As more people are vaccinated against COVID-19, federal Health Minister Patty Hajdu says that discussions are “very live” among her G7 counterparts about introducing some form of vaccine passport to allow people to travel internationally.
“We’re certainly working on the idea of vaccine passports with our G7 partners. I was on a call with my G7 health minister counterparts just a couple of weeks ago, and that is a very live issue,” Hajdu told CTV.
Hajdu remained noncommittal on whether Canada would adopt the idea, but she did note that other countries and industry groups, like IATA, are looking into the best ways to provide proof of immunization in order to travel internationally. Some European countries have already stated that they would require such documentation to allow foreign travellers to enter.
“We’ll be coming back to Canadians as we understand more about the intentions of our counterparts internationally, and as we understand more about how that will unfold around the world,” she said.
Earlier this year, Prime Minister Justin Trudeau stated that he was opposed to vaccine passports, calling them divisive as not everyone will get vaccinated.

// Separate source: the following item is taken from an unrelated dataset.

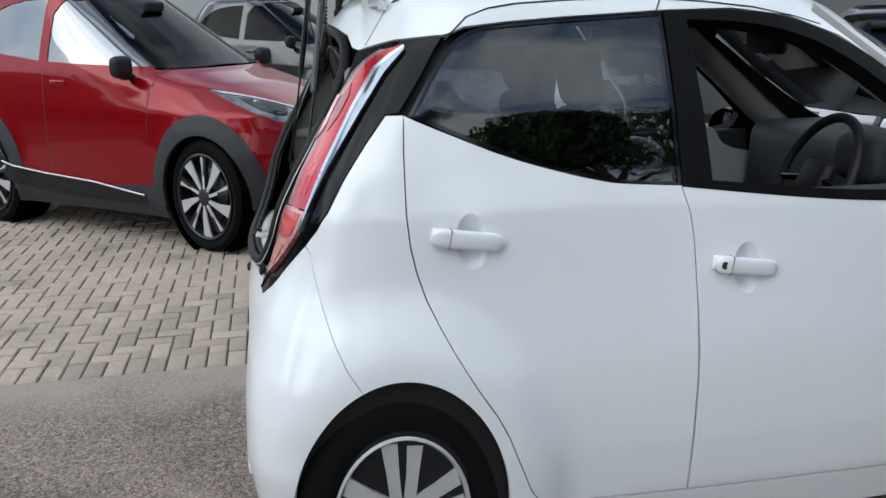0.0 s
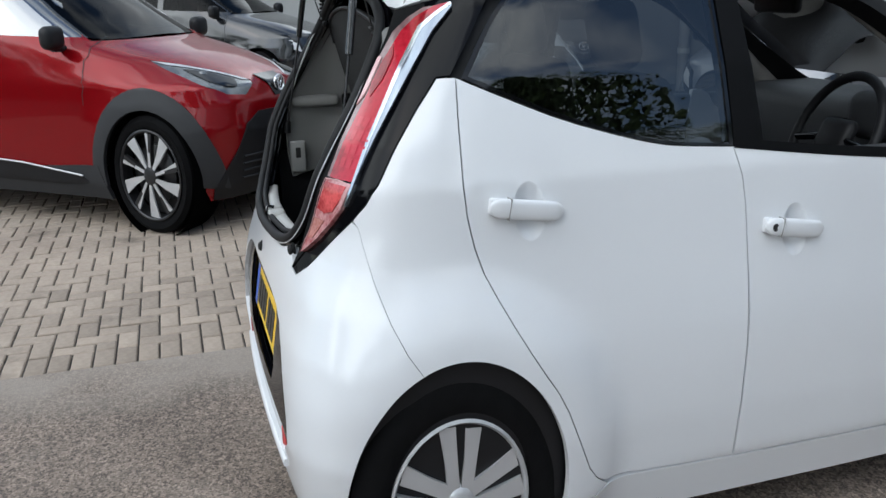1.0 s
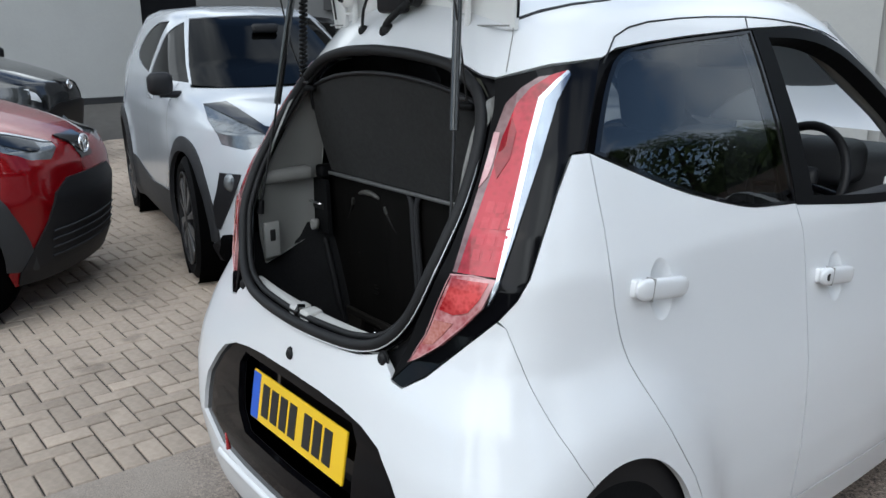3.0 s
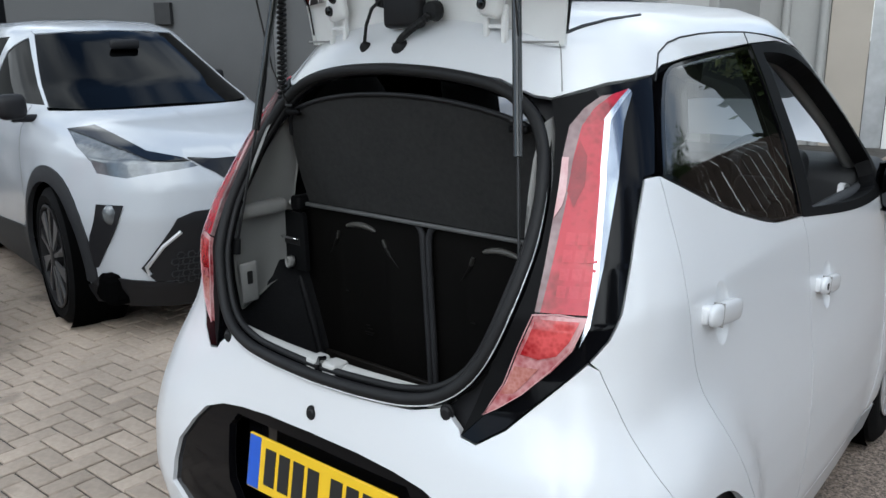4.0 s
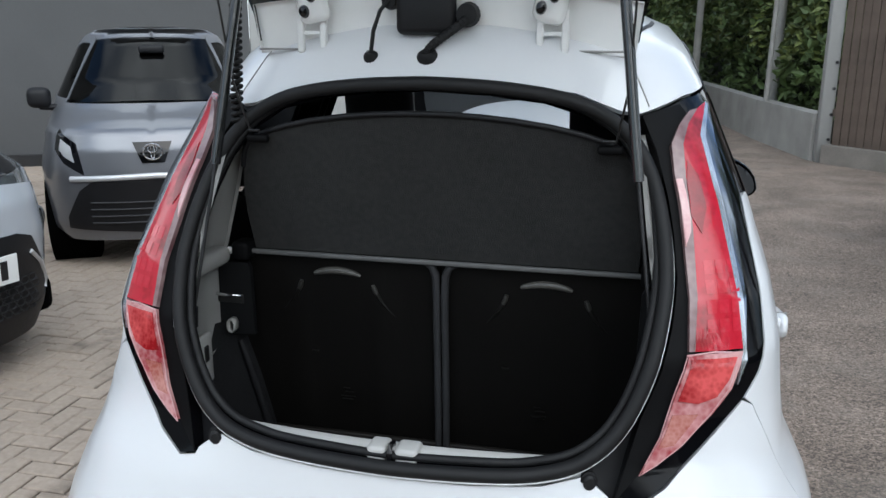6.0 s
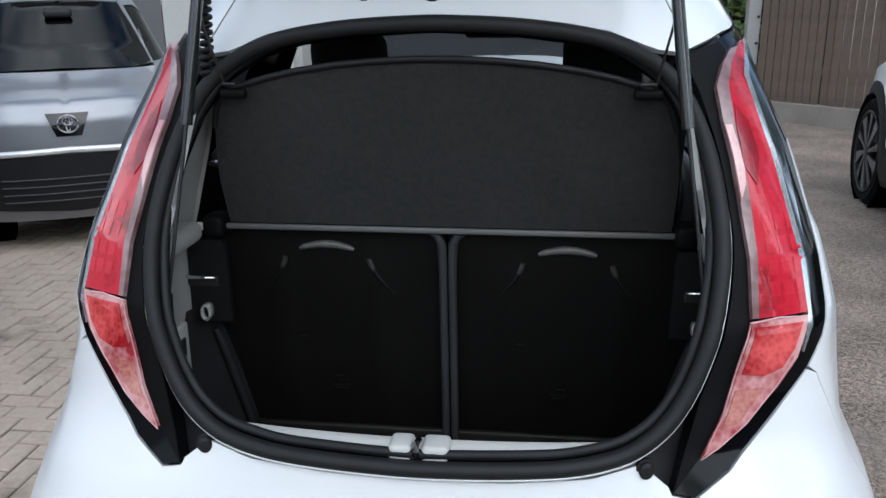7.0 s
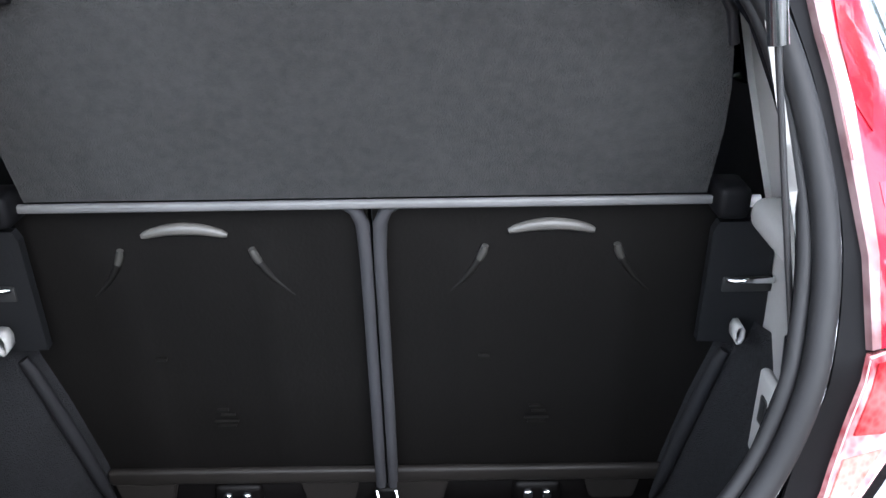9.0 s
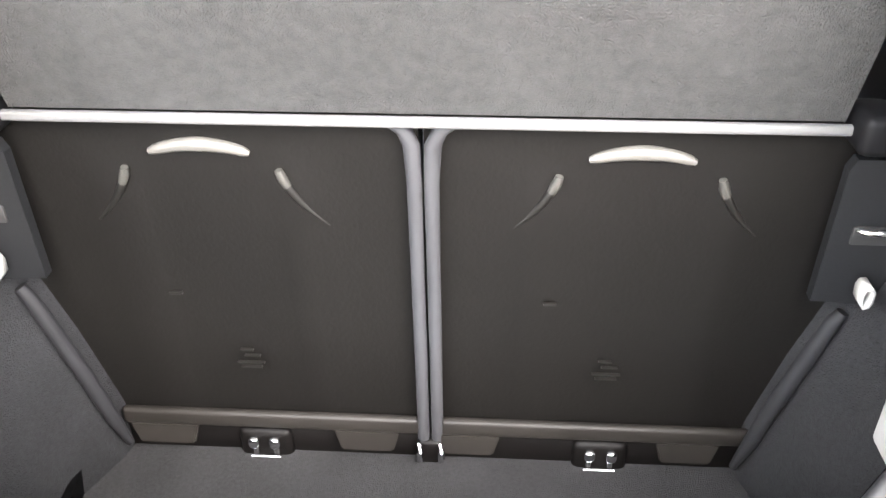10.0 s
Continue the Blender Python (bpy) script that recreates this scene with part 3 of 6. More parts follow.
def dish(cy, cz, ry, rz, deep, tilt):
    """A hand dish pressed into a door skin."""
    def f(a, b):
        q = min(1.0, math.hypot(a, b))
        y, z = cy + ry * a, cz + rz * b + tilt * a
        p = Vector(AY(*AY.side(y, z)))
        return p + Vector((-deep * (1 - q * q), 0, 0))
    ring = [Vector((math.cos(2 * math.pi * i / 36), math.sin(2 * math.pi * i / 36))) for i in range(36)]
    hole = [AY.side(cy + ry * p.x, cz + rz * p.y + tilt * p.x) for p in ring]
    return f, ring, hole


def grip_bm(ln, hz, hx):
    """A pull handle: a long rounded bar that thins at both ends."""
    bm = bmesh.new()
    rings = []
    for i in range(15):
        y = ln * math.sin(math.pi * (i / 14 - .5))
        q = max(.08, (1 - abs(y / (ln * 1.01)) ** 5)) ** .5
        z_half, x_half = hz * (.72 + .28 * q) * min(1, q * 1.25), hx * q
        ring = []
        for k in range(16):
            a = 2 * math.pi * k / 16
            c, s = math.cos(a), math.sin(a)
            ring.append(bm.verts.new((x_half * math.copysign(abs(c) ** .6, c), y, z_half * math.copysign(abs(s) ** .6, s))))
        rings.append(ring)
    for a, b in zip(rings, rings[1:]):
        for k in range(16):
            bm.faces.new((a[k], a[(k + 1) % 16], b[(k + 1) % 16], b[k]))
    bm.faces.new(rings[0][::-1])
    bm.faces.new(rings[-1])
    bmesh.ops.recalc_face_normals(bm, faces=bm.faces[:])
    return bm


def door_handle(parent, cy, cz, lock, flip):
    s = -1 if flip else 1
    x = AY(*AY.side(cy, cz))[0] + .014
    sl = -.15
    m = Matrix.Translation((s * x, cy, cz)) @ Matrix.Rotation(math.atan(sl), 4, "X") @ Matrix.Rotation(s * .04, 4, "Z")
    grip = grip_bm(.096, .0245, .0125)
    grip.transform(m)
    hd = part("door_handle", grip, WHITE, parent, "white pull handle", 50)
    part("handle_foot", box_bm((-.034, -.092, -.020), (-.006, -.046, .020), .006, 2, m), WHITE, hd, smooth=50)
    part("handle_foot", box_bm((-.034, .060, -.019), (-.006, .090, .019), .006, 2, m), WHITE, hd, smooth=50)
    part("handle_seam", box_bm((-.0122, -.050, -.0255), (.0124, -.0475, .0255), 0, 1, m), TRIM_GREY, hd, "thin joint line")
    if lock:
        k = lathe_bm([(.0, .014), (.008, .0138), (.011, .012), (.012, .008)], 16, sz=1.25)
        part("lock_barrel", k, ALLOY_DARK, hd, "dark key barrel", 40).matrix_local = Matrix.Translation((s * x, cy - .07, cz + .010)) @ (Matrix.Rotation(math.pi, 4, "Z") if flip else Matrix())
    return hd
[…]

“I think it’s an interesting idea but I think it is also fraught with challenges — we are certainly encouraging and motivating people to get vaccinated as quickly as possible but we always know there are people who won’t get vaccinated and not necessarily through a personal or political choice,” Trudeau said.
While some health ethicists have cautioned against such vaccine passports as they can create two classes of citizens, University of Toronto bio-ethicist Kerry Bowman told CTV News Channel that when it comes to travel, they may become “almost inevitable.”
While Hajdu said that Canada is concerned about equity given the limited number of Canadians who have been vaccinated so far, she did admit that in the case of vaccine passports “there are requirements to travel internationally around disease prevention already.”